ComplinecandleIt should surprise absolutely no one who knows me well that I spend way too much time putting myself and others in boxes. In fact, I once wrote a post in which I confessed the sin that is sometimes present in doing just that. In any case, since my return to historically orthodox Christian theology in mid 2013 or so, I’ve wrestled with finding my people.

In Mere Christianity C.S. Lewis explains that one can’t actually be a mere Christian. Mere Christianity is just a hallway off of which distinct Christian traditions hang like rooms. You really shouldn’t just hang out in the hallway; for the sake of your spiritual formation, you need to enter a room. I’ve described elsewhere that I hail from the Churches of Christ. While there is quite a lot of good about the Churches of Christ (they sure love the Bible and affirm the centrality of Communion), there is also quite a bit amiss. The central issue I have had with the Churches of Christ as someone who cares about church history and historical theology is that the Churches of Christ, as a whole, are largely ahistorical. Among other things, this has meant that Churches of Christ are unbound by any kind of confession or even broader sense of basic orthodoxy.

If there is “no creed but the Bible,” then we are lost forever in the maze of pervasive interpretive pluralism. Of course, as a matter of practice, Churches of Christ have largely been unified in their readings of Scripture, but I have known folks (not many, of course, but it is telling that they were considered members in good standing) who denied the Trinity (the word is not in the Bible) or (more commonly) who insisted that since Sunday school, kitchens, and missionary boards (to name a few) are not authorized by Scripture, then they are forbidden. Aside from dangerous heresies (like denying the Trinity), this approach is a large exercise in missing the point. (Now, to be clear, I am allowed to critique the CoC since they are my patrimony; leave my family alone and I will leave your baptist/presbyterian/epicopalian/methodist family alone!)

So, when Amanda and I left the Churches of Christ and joined a non-denominational church, it might look like on the surface that we were not making such a big transition (well, we weren’t really; neither of us were committed heart and soul to the Restorationist project), but there is actually quite a bit of daylight between an average Church of Christ and an average non-denominational church. For starters, the non-denom usually has a confession of faith that binds the consciences of the members. Second, and perhaps most importantly, the non-denom usually understands itself as part of a much broader evangelical project that includes Christians from across the spectrum. Even in theologically moderate Churches of Christ, almost every aspect of identity is related to one’s CoC heritage. Our non-denominational church, while having a relatively robust statement of faith, nevertheless understands itself as a big-tent kind of place. It welcomes theological diversity on issues that it considers adiaphora. But it, at least, has clear theological boundaries. My post today is an attempt to set out, in general, where I find myself on matters of secondary importance within orthodox boundaries. This kind of post largely satisfies my need to categorize and label myself.

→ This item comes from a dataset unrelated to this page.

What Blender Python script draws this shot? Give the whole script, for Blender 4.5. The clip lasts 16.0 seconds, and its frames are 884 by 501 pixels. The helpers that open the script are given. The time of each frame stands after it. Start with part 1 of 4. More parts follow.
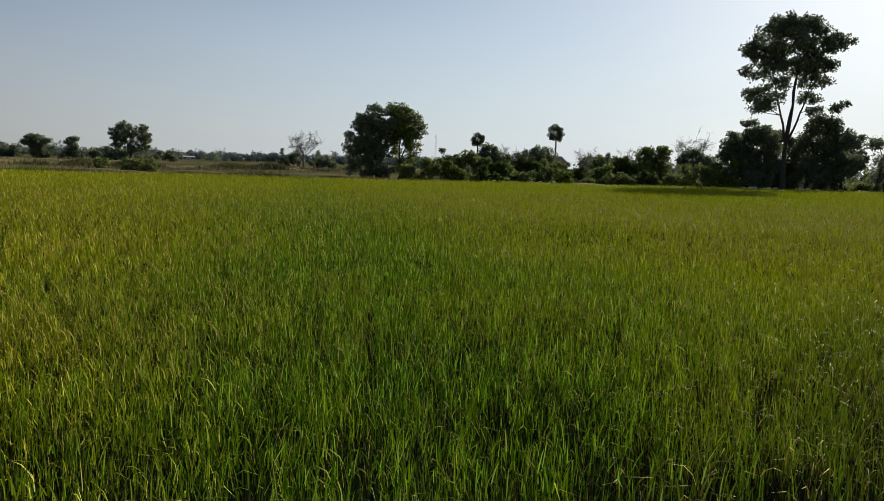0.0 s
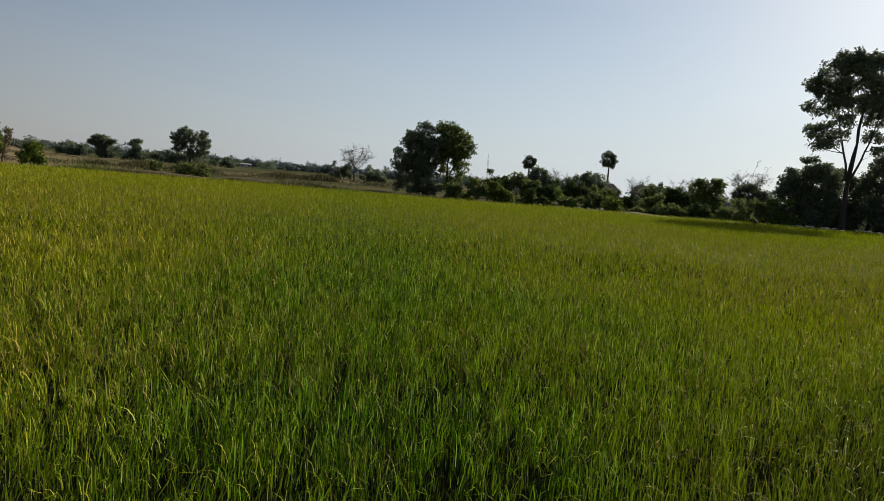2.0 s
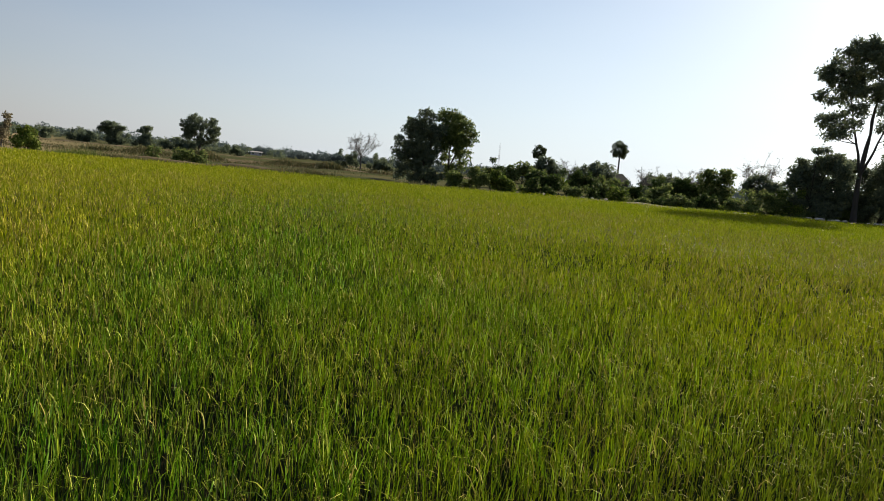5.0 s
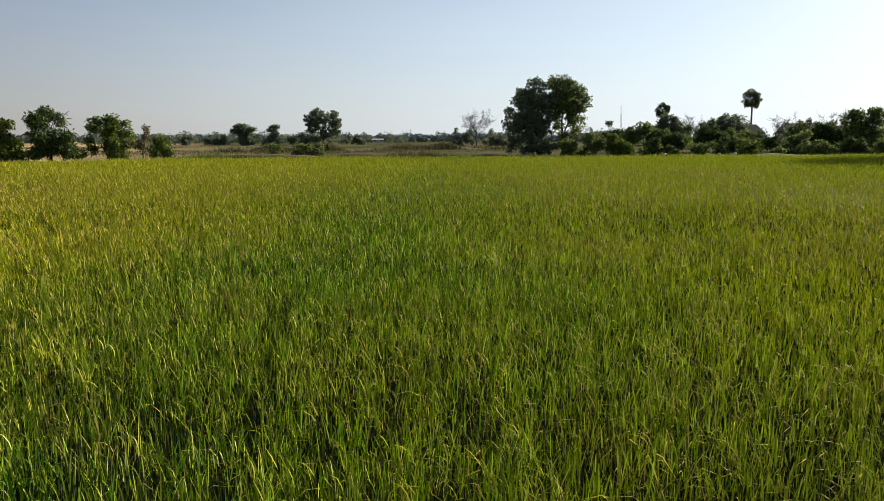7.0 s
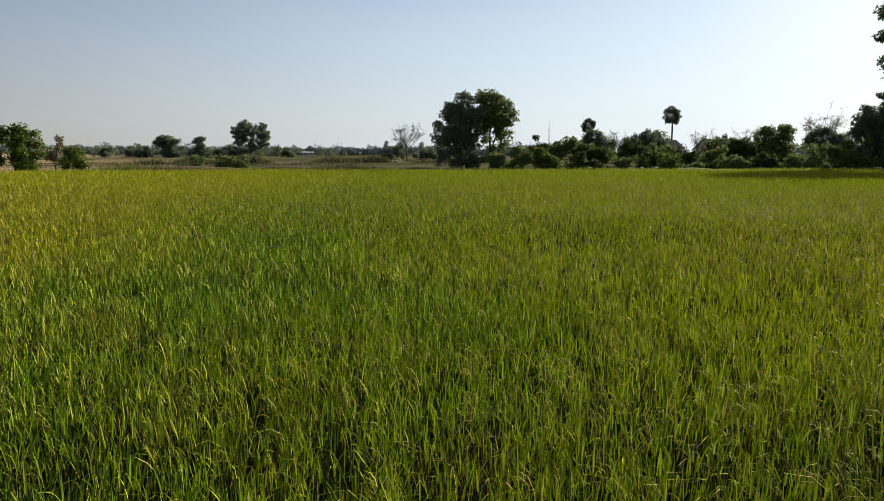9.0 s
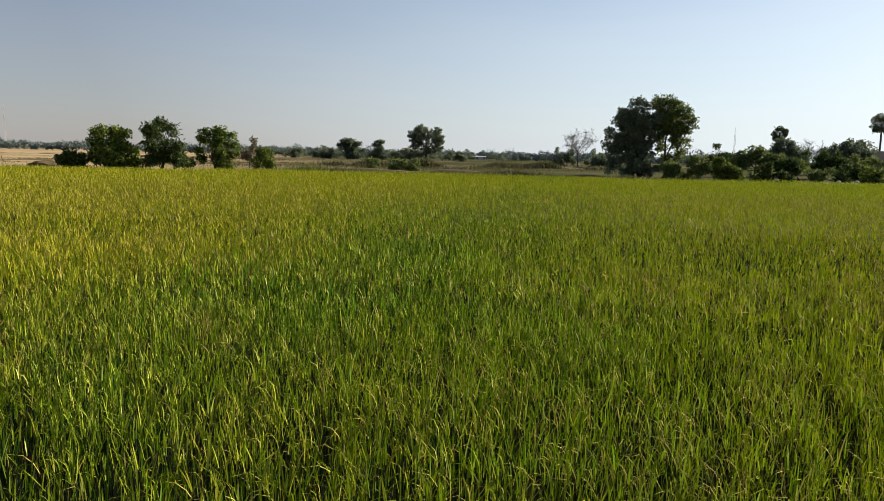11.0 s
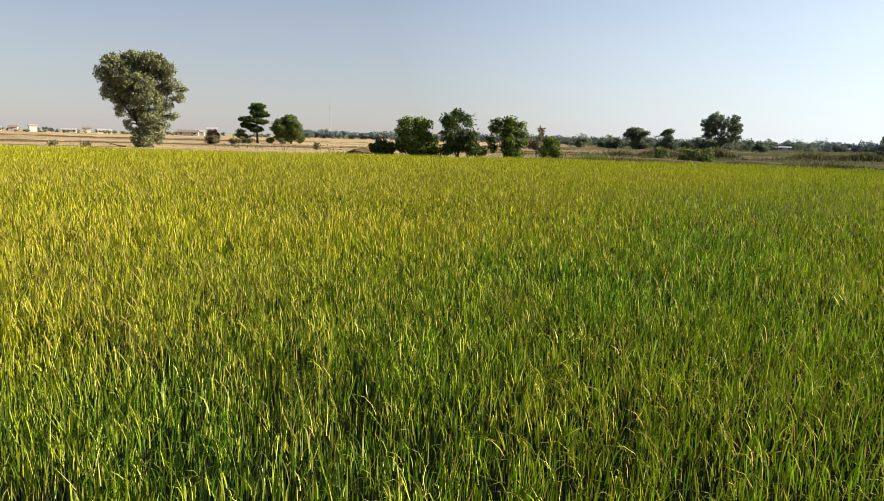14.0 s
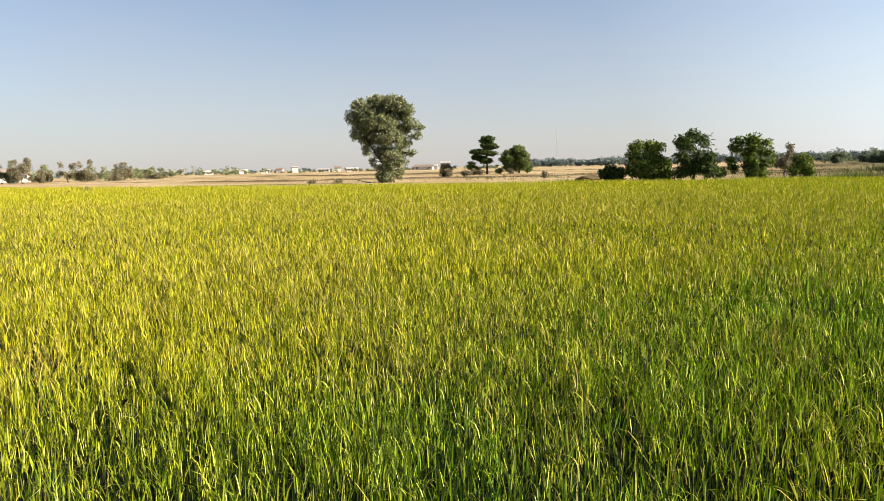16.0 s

  1. I am a small “o” orthodox Christian
  2. I am a Protestant.
  3. I am an evangelical.
  4. I am a soft-inerrantist (I would say that the Bible is without error on all matters to which it intends to speak; context is very important)
  5. I am a Calvinist as regards soteriology, though I believe the mechanism by which God effects our election is his middle knowledge. This would also make me a Molinist. See this article for how this works.  This is also a great article.
  6. I am a moderate charismatic. I affirm that the ordinary charismatic gifts (tongues and prophesy, namely) are operative today, but I largely believe that the signs and wonders that authenticated the Gospel proclamation by the Apostles has ceased as the ordinary means of operation. Obviously, however, God can do what he wants.
  7. I affirm covenant theology and reject dispensational theology
  8. I am an amillenial futurist who, nevertheless, sees many of the prophecies in Daniel, Revelation, the Gospels, and elsewhere as having partial fulfillment during the first century, specifically in the destruction of Jerusalem. In particular, I hold to a future anti-christ (of which Nero was a type), a future apostasy of the Church, and a future Great Tribulation, all preceeding the second coming of Christ. Thus, I often resonate with partial-preterist interpretations of these prophecies while insisting that there will also be future fulfillment of them. I reject “rapture” theology as an innovation and as built on poor exegesis.
  9. I am a complementary-egalitarian in gender roles for the church and the home, affirming that both men and women can be called a pastors and elders in the church and that marriage ought to be ordered toward non-hierarchical mutual submission while simultaneously affirming the complementary ways that men and women relate to each other out of their essential gender characteristics. I’ve written about this here.
  10. I am a congregationalist and I affirm rule by elders.
  11. I believe in two sacraments (rituals ordained by Christ that communicate grace to the recipients): Baptism and Communion; Christ is spiritually present (in the sense Calvin meant) in Communion.
  12. I affirm other things, called sacramentals, that also communicate grace but were not directly ordained by Christ, principaly marriage and ordination.